══ STORED DATA

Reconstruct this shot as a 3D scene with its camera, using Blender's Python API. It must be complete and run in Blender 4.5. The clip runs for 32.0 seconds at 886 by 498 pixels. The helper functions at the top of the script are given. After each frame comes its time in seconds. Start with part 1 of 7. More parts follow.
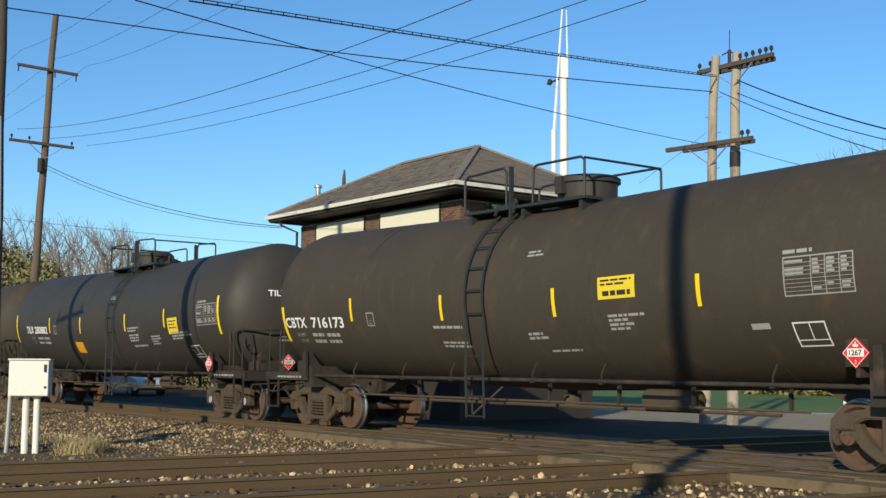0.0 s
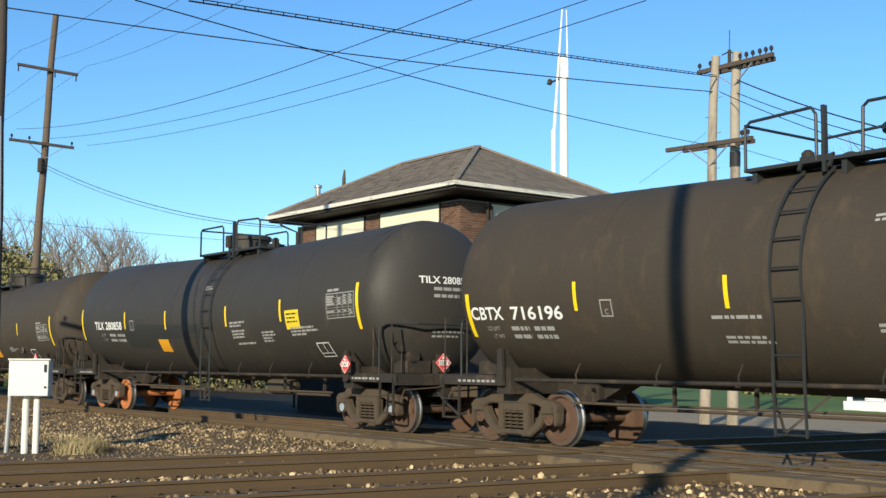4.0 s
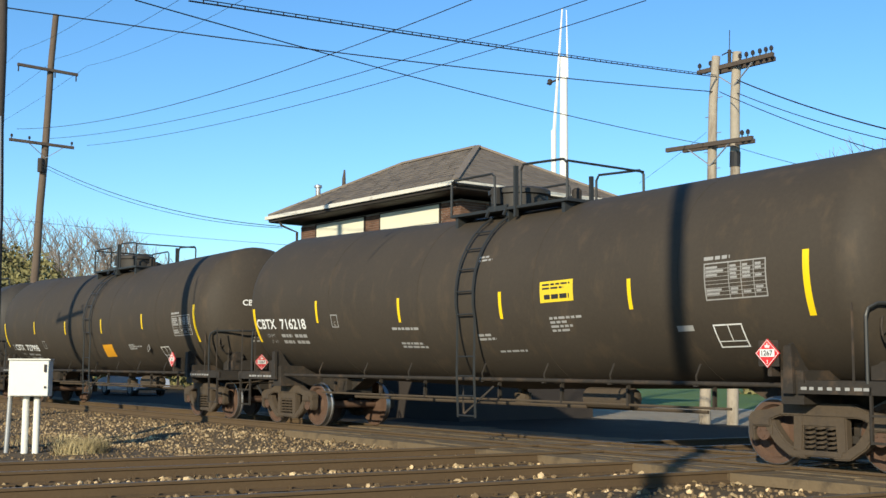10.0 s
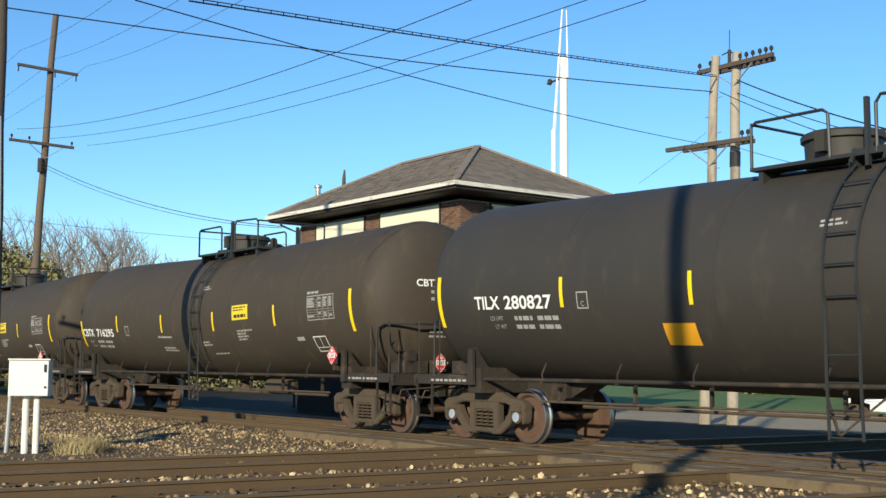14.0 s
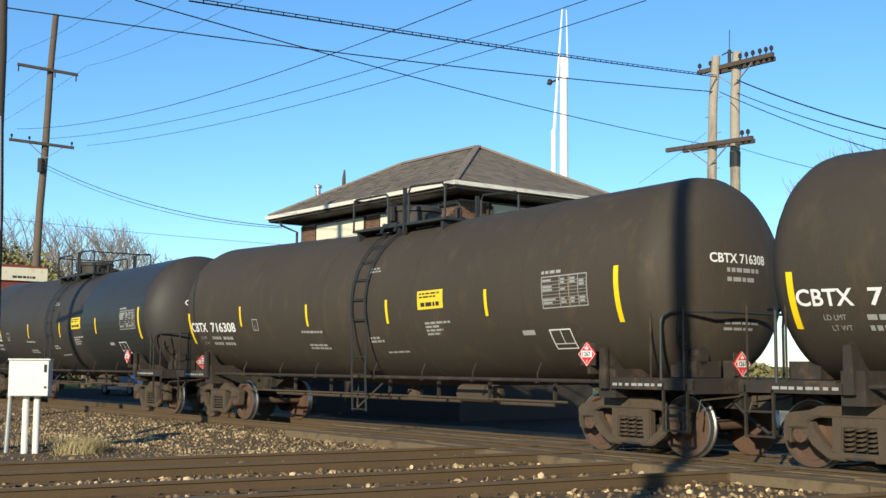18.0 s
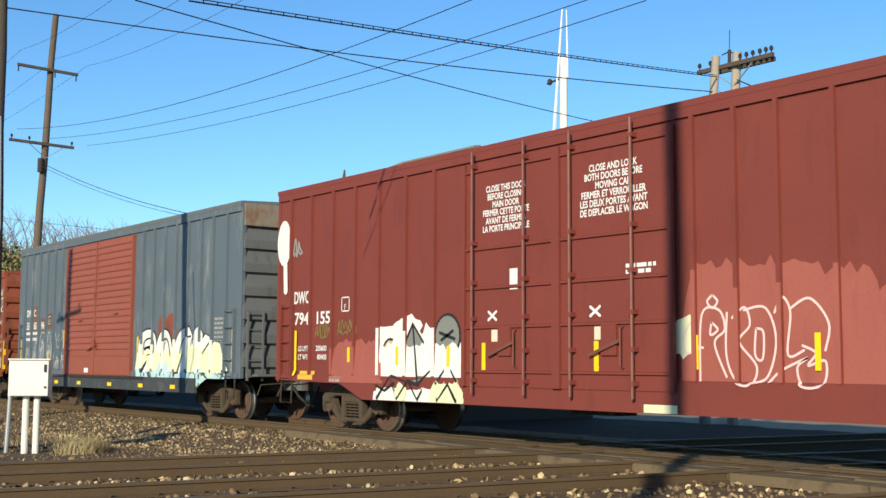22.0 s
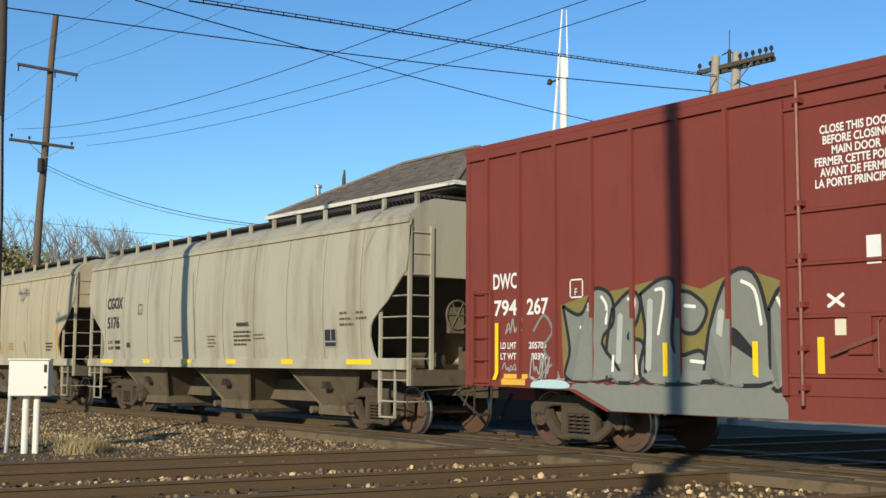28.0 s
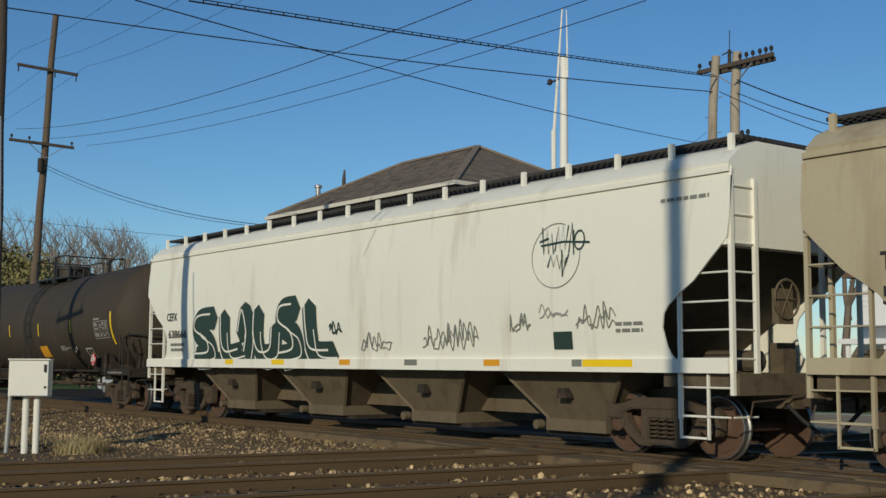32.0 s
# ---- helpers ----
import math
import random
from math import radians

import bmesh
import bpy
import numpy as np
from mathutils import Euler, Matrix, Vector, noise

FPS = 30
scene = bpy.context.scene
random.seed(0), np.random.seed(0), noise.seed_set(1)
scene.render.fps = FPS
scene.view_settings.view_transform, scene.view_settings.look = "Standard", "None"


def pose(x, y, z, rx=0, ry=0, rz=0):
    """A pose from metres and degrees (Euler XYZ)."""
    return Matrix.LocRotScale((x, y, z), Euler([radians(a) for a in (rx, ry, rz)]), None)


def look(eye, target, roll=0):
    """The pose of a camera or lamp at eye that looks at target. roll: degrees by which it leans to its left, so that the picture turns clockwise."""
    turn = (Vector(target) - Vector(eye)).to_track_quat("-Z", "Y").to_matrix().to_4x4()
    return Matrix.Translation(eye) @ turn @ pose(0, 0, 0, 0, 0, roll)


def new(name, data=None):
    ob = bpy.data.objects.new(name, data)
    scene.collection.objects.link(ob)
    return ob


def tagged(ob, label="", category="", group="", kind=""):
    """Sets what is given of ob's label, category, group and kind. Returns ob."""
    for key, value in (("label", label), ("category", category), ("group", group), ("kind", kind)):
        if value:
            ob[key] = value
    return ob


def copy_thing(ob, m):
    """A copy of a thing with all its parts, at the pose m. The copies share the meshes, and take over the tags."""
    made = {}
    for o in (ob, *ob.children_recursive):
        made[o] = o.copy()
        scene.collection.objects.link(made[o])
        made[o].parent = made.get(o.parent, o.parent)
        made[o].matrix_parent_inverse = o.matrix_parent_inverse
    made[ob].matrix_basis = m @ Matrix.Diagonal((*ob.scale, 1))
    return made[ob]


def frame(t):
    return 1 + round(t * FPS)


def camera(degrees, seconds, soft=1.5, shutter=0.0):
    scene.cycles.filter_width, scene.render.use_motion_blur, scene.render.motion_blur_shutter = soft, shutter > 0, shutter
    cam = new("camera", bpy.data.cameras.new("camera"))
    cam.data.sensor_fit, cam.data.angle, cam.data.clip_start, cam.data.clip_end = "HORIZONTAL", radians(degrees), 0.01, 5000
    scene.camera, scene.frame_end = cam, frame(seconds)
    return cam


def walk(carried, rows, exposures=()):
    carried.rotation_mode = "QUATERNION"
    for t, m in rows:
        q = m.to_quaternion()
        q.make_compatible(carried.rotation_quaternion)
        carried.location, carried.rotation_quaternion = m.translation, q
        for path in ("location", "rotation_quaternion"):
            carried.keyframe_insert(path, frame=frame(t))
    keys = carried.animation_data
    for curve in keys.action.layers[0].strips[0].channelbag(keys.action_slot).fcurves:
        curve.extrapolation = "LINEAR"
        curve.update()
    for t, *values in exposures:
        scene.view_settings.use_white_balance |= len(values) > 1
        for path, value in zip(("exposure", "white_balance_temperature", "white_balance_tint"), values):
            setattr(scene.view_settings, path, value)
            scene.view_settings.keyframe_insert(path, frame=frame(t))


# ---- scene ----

════

EXERCISE → Every line of the material is to be quoted exactly, with no pictures carried over.

FULL OUTPUT →
Reconstruct this shot as a 3D scene with its camera, using Blender's Python API. It must be complete and run in Blender 4.5. The clip runs for 32.0 seconds at 886 by 498 pixels. The helper functions at the top of the script are given. After each frame comes its time in seconds. Start with part 1 of 7. More parts follow.
0.0 s
4.0 s
10.0 s
14.0 s
18.0 s
22.0 s
28.0 s
32.0 s
# ---- helpers ----
import math
import random
from math import radians

import bmesh
import bpy
import numpy as np
from mathutils import Euler, Matrix, Vector, noise

FPS = 30
scene = bpy.context.scene
random.seed(0), np.random.seed(0), noise.seed_set(1)
scene.render.fps = FPS
scene.view_settings.view_transform, scene.view_settings.look = "Standard", "None"


def pose(x, y, z, rx=0, ry=0, rz=0):
    """A pose from metres and degrees (Euler XYZ)."""
    return Matrix.LocRotScale((x, y, z), Euler([radians(a) for a in (rx, ry, rz)]), None)


def look(eye, target, roll=0):
    """The pose of a camera or lamp at eye that looks at target. roll: degrees by which it leans to its left, so that the picture turns clockwise."""
    turn = (Vector(target) - Vector(eye)).to_track_quat("-Z", "Y").to_matrix().to_4x4()
    return Matrix.Translation(eye) @ turn @ pose(0, 0, 0, 0, 0, roll)


def new(name, data=None):
    ob = bpy.data.objects.new(name, data)
    scene.collection.objects.link(ob)
    return ob


def tagged(ob, label="", category="", group="", kind=""):
    """Sets what is given of ob's label, category, group and kind. Returns ob."""
    for key, value in (("label", label), ("category", category), ("group", group), ("kind", kind)):
        if value:
            ob[key] = value
    return ob


def copy_thing(ob, m):
    """A copy of a thing with all its parts, at the pose m. The copies share the meshes, and take over the tags."""
    made = {}
    for o in (ob, *ob.children_recursive):
        made[o] = o.copy()
        scene.collection.objects.link(made[o])
        made[o].parent = made.get(o.parent, o.parent)
        made[o].matrix_parent_inverse = o.matrix_parent_inverse
    made[ob].matrix_basis = m @ Matrix.Diagonal((*ob.scale, 1))
    return made[ob]


def frame(t):
    return 1 + round(t * FPS)


def camera(degrees, seconds, soft=1.5, shutter=0.0):
    scene.cycles.filter_width, scene.render.use_motion_blur, scene.render.motion_blur_shutter = soft, shutter > 0, shutter
    cam = new("camera", bpy.data.cameras.new("camera"))
    cam.data.sensor_fit, cam.data.angle, cam.data.clip_start, cam.data.clip_end = "HORIZONTAL", radians(degrees), 0.01, 5000
    scene.camera, scene.frame_end = cam, frame(seconds)
    return cam


def walk(carried, rows, exposures=()):
    carried.rotation_mode = "QUATERNION"
    for t, m in rows:
        q = m.to_quaternion()
        q.make_compatible(carried.rotation_quaternion)
        carried.location, carried.rotation_quaternion = m.translation, q
        for path in ("location", "rotation_quaternion"):
            carried.keyframe_insert(path, frame=frame(t))
    keys = carried.animation_data
    for curve in keys.action.layers[0].strips[0].channelbag(keys.action_slot).fcurves:
        curve.extrapolation = "LINEAR"
        curve.update()
    for t, *values in exposures:
        scene.view_settings.use_white_balance |= len(values) > 1
        for path, value in zip(("exposure", "white_balance_temperature", "white_balance_tint"), values):
            setattr(scene.view_settings, path, value)
            scene.view_settings.keyframe_insert(path, frame=frame(t))


# ---- scene ----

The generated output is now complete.